A servidor, que hace de cuando en cuando gala de cierto ingenio a su manera, esas personas que utilizan el suyo para disimular la falta de inteligencia le merecen poca confianza. Muchas son poetas, pero la mayor parte políticos. Se han visto algunos ejemplo con motivo de esta delirante moción de censura de Vox a no se sabe bien quién o quiénes. También hubo discursos a los que el giro de guion de los populares vació de interés, pero esa es otra cuestión.
Hablando de la moción: servidor sospecha que Vox la perdió porque ya la había ganado en 1939 y no ha cambiado tanto la cosa desde entonces como para que haya que revalidar lo que nos diferencia de la Europa fetén. El franquismo vive bien escondido en las oscuras despensas del sistema y sus proveedores, bien escondido y muy bien, y no le interesa que un visionario de guardarropía tenga ideitas para facilitarle nada.
Y el franquismo residual, impregnándolo todo en mayor o menor medida: un destilado de educación trapacera, caspa, patria y catolicismo rancio.
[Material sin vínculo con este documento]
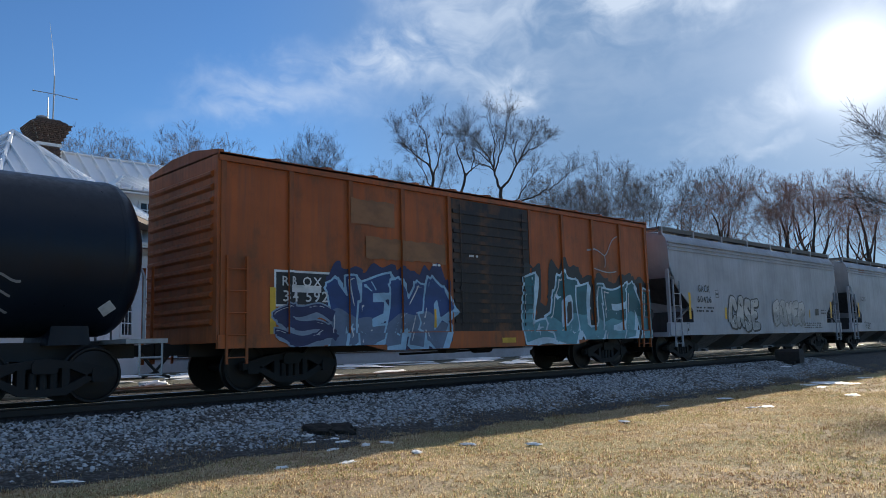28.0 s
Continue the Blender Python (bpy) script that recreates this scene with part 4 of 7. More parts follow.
def boxcar(label, rear, front, top=4.45, color=(0.2, 0.04, 0.03), door=(-1.5, 1.6), doors=1, posts=9, roof_rise=None, tall_end=False, belt=(), door_color=None, dirt=0.4, rust=0.0, white_end=False, end_color=None, panels=()):
    car, hl = start_car("boxcar", label, rear, front)
    key = "paint_%d" % len(CARS)
    col = paint(key, color, amount=dirt, rust=rust)
    dcol = paint(key + "_door", door_color, amount=dirt, rust=rust) if door_color else col
    ecol = paint(key + "_end", end_color, amount=dirt, rust=rust) if end_color else col
    W, z0 = 1.52, 0.93
    # shell
    m = Mesh()
    m.box(-hl + 0.1, hl - 0.1, -W, W, z0 + 0.1, top)
    part("body", m, col, car)
    for s in (-1, 1):
        # fish-belly sill, deeper between the trucks
        e = hl - 0.02
        m = Mesh().prism([(-e, 0.87), (-e + 3.5, 0.87), (-e + 4.1, 0.74), (e - 4.1, 0.74), (e - 3.5, 0.87), (e, 0.87), (e, z0 + 0.2), (-e, z0 + 0.2)], min(s * (W - 0.02), s * (W + 0.075)), max(s * (W - 0.02), s * (W + 0.075)))
        part("side_sill", m, col, car)
        m = Mesh().box(-hl + 0.02, hl - 0.02, min(s * (W - 0.02), s * (W + 0.07)), max(s * (W - 0.02), s * (W + 0.07)), top - 0.13, top + 0.02, 0.01)
        part("top_chord", m, col, car)
        # door
        dw = (door[1] - door[0]) / doors
        for k in range(doors):
            a, b = door[0] + k * dw, door[0] + (k + 1) * dw
            m = Mesh().box(a + 0.02, b - 0.02, min(s * W, s * (W + 0.045)), max(s * W, s * (W + 0.045)), z0 + 0.22, top - 0.16)
            d = part("door", m, dcol, car)
            n_rib = 3 if tall_end else 12
            for i in range(n_rib):
                z = z0 + 0.35 + (top - z0 - 0.7) * (i + 0.5) / n_rib
                if (key, s, "rib") not in POSTS:
                    POSTS[key, s, "rib"] = Mesh().box(-dw / 2 + 0.1, dw / 2 - 0.1, min(s * W, s * (W + 0.075)), max(s * W, s * (W + 0.075)), -0.045, 0.045, 0.02).data("rib", dcol)
                part("rib", POSTS[key, s, "rib"], dcol, d, at=pose((a + b) / 2, 0, z))
            for x in (a + 0.35, b - 0.35):
                m = Mesh().tube([(x, s * (W + 0.075), z0 + 0.35), (x, s * (W + 0.075), top - 0.3)], 0.016, 5)
                m.box(x - 0.05, x + 0.05, min(s * W, s * (W + 0.09)), max(s * W, s * (W + 0.09)), z0 + 1.2, z0 + 1.32)
                part("lock_rod", m, dcol, d)
        m = Mesh().box(door[0] - 1.6, door[1] + 1.0, min(s * W, s * (W + 0.07)), max(s * W, s * (W + 0.07)), z0 + 0.14, z0 + 0.22)
        part("door_track", m, col, car)
        # posts
        xs = []
        for a, b in ((-hl + 0.12, door[0]), (door[1], hl - 0.12)):
            k = max(1, round((b - a) / (2 * hl) * (posts + (4 if tall_end else 0)) * 1.25))
            xs += [a + (b - a) * i / k for i in range(k + 1)]
        for x in xs:
            o = part("post", Mesh().box(-0.055, 0.055, min(s * W, s * (W + 0.06)), max(s * W, s * (W + 0.06)), z0 + 0.2, top - 0.13) if (key, s) not in POSTS else POSTS[key, s], col, car, at=pose(x, 0, 0))
            POSTS.setdefault((key, s), o.data)
        if s < 0:
            RIBS[car] = xs
        for z in belt:
            for a, b in ((-hl + 0.1, door[0]), (door[1], hl - 0.1)):
                m = Mesh().box(a, b, min(s * W, s * (W + 0.05)), max(s * W, s * (W + 0.05)), z - 0.04, z + 0.04)
                part("belt_rail", m, col, car)
    # ends
    for s in (-1, 1):
        m = Mesh().box(min(s * (hl - 0.12), s * hl), max(s * (hl - 0.12), s * hl), -W - 0.03, W + 0.03, z0 + 0.05, top + 0.01)
        e = part("end", m, ecol, car)
        zz, k = z0 + 0.35, (5 if tall_end else 12)
        dz = (top - z0 - 0.55) / k
        rows = [(s * hl, -dz * 0.28), (s * (hl + 0.07), -dz * 0.1), (s * (hl + 0.07), dz * 0.1), (s * hl, dz * 0.28)]
        data = Mesh().prism(rows if s > 0 else rows[::-1], -W + 0.12, W - 0.12).data("corrugation", ecol)
        for i in range(k):
            part("corrugation", data, ecol, e, at=pose(0, 0, zz + dz * (i + 0.35)))
        if white_end:
            m = Mesh().box(min(s * (hl + 0.005), s * (hl + 0.012)), max(s * (hl + 0.005), s * (hl + 0.012)), -W, W, top - 0.55, top)
            part("end_panel", m, plain("pale_end", (0.5, 0.51, 0.52), 0.7, 0, 2.0, 0.2), e, "pale grey reflective end panel")
        for side in (-1, 1):
            part("ladder", ladder(0.42, z0 - 0.35, z0 + 1.7), col, car, at=pose(s * (hl - 0.4), side * (W + 0.075), 0, 0, 0, 180 if side > 0 else 0))
        part("ladder", ladder(0.42, z0 - 0.35, z0 + 1.7), col, car, at=pose(s * (hl + 0.14), -s * (W - 0.35), 0, 0, 0, 90 * s))
    # roof
    m = Mesh()
    rz = top + (roof_rise if roof_rise is not None else 0.07 if tall_end else 0.2)
    m.sweep([(-W - 0.07, top - 0.02), (-W - 0.07, top + 0.04), (-0.5, rz), (0.5, rz), (W + 0.07, top + 0.04), (W + 0.07, top - 0.02)], -hl, hl)
    k = int(hl * 2 / 1.25)
    for i in range(k + 1):
        x = -hl + 0.06 + (2 * hl - 0.12) * i / k
        m.sweep([(-W - 0.07, top + 0.04), (-W - 0.05, top + 0.085), (-0.5, rz + 0.045), (0.5, rz + 0.045), (W + 0.05, top + 0.085), (W + 0.07, top + 0.04)], x - 0.05, x + 0.05)
    part("roof", m, col, car)
    running_gear(car, hl)
    n_rib = 3 if tall_end else 12
    zr = [z0 + 0.35 + (top - z0 - 0.7) * (i + 0.5) / n_rib for i in range(n_rib)]
    posts_at = RIBS[car]

    def surface(x, z, zv):
        if z < z0 + 0.2:
            return W + 0.075
        if z > top - 0.13:
            return W + 0.07
        if door[0] < x < door[1]:
            return W + (0.075 if any(abs(z - r) < 0.045 for r in zr) else 0.045)
        if any(abs(x - p) < 0.055 for p in posts_at):
            return W + 0.06
        return W + (0.05 if any(abs(z - r) < 0.04 for r in belt) else 0.0)
    META[car] = {"belly": hl - 4.1, "xcuts": [4.1 - hl, hl - 4.1] + list(door) + [p + d for p in posts_at for d in (-0.055, 0.055)], "zcuts": [0.87, z0 + 0.2, top - 0.13] + [r + d for r in zr for d in (-0.045, 0.045)] + [r + d for r in belt for d in (-0.04, 0.04)],
                 "low": 0.745, "high": top, "half": hl - 0.02, "surface": surface, "lift": 0.0}
    META[car].update(sx=sorted(META[car]["xcuts"]), sz=sorted(META[car]["zcuts"]))
    return car, hl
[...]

El franquismo residual es, sobre todo, ese poso simplista que aflora tanto en la sesgada ingenuidad de Ortega Smith afirmando que Franco celebraba elecciones (democracia orgánica, se llamaba) como en el periodista que no le replica que la roja Unión Soviética también y, si le apuran, diría servidor que más democráticas. Pero esa también es otra cuestión.
Sería interesante trabajar un poco, en caliente, para que el tan cacareado acordonamiento de la extrema derecha dejase de ser un asunto exclusivo del PP. O sea, que la izquierda se plantee si no debe ofrecerle allí donde gobierna con Vox los votos que necesite para dejar de hacerlo y siga oponiéndosele con el resto. Eso es aislamiento, al menos en el mundo grande: conceder al oponente la posibilidad de que no le venda el alma al diablo para salvar los muebles. A cambio no habría que pedirle más que dos cosas: que deje de sabotear las ayudas a España acordadas por la Unión Europea para combatir la crisis y que condene el Franquismo. Pero hasta en la política ficción los más ingeniosos olvidan que no es inteligente cebarse en los obtusos.
Y nada entre medias.
No sabe servidor cómo ha llegado a un punto en el que la gente se le antoja repartida entre la que se le atraganta y la que le desprecia, pero, como el franquismo en su opípara clandestinidad, saca también ventaja de ello, a su manera.
Por ejemplo: en menos de dos días Ponferrada ha sido confinada, desconfinada, reconfinada y redesconfinada para perplejidad de sus moradores, ya habitualmente turbados por el hecho de contemplar la lenta pero imparable disolución de su ciudad en el lenguaje político, pero no preparados para tanto suspense, y a servidor no le ha afectado lo más mínimo.
Tampoco le afectará lo más mínimo el toque de queda, pues hace años que defiende que lo único que puede hacer una persona decente en los tiempos que corren es estarse en su casa cuidando de sus animales, sus plantas y su espíritu, si los tuviere, y no salir de ella sino en habiendo luz natural.
La noche le pertenece a la casa, y servidor ha vivido algunas de las mejores que recuerda «en el cuarto de los encerrados por la conversación» (Ildefonso Rodríguez, Informes y teorías).
Claro que servidor padece ceguera nocturna, una dolencia que, como la moción de Abascal, puede parecer al común redundante, pero que es, de hecho, motivo del único miedo que de verdad le inquieta: recuerda, siempre que se ve pillado en un apagón los versos de Hugo Klaus:
su cuerpo tanteó su propiedad: la tierra y no encontró ni ramas ni árbol
Tantea entonces servidor la suya, su propiedad, y encuentra rama y árbol, y si profundiza más, el toque de un pensar entre la raíz de su árbol y la otra, la del árbol vecino que conversa con el suyo sobre lo que un tercero precisa u ofrece, y así recuerda el gran error que supone confundir la oscuridad con el vacío y, a su manera, se tranquiliza.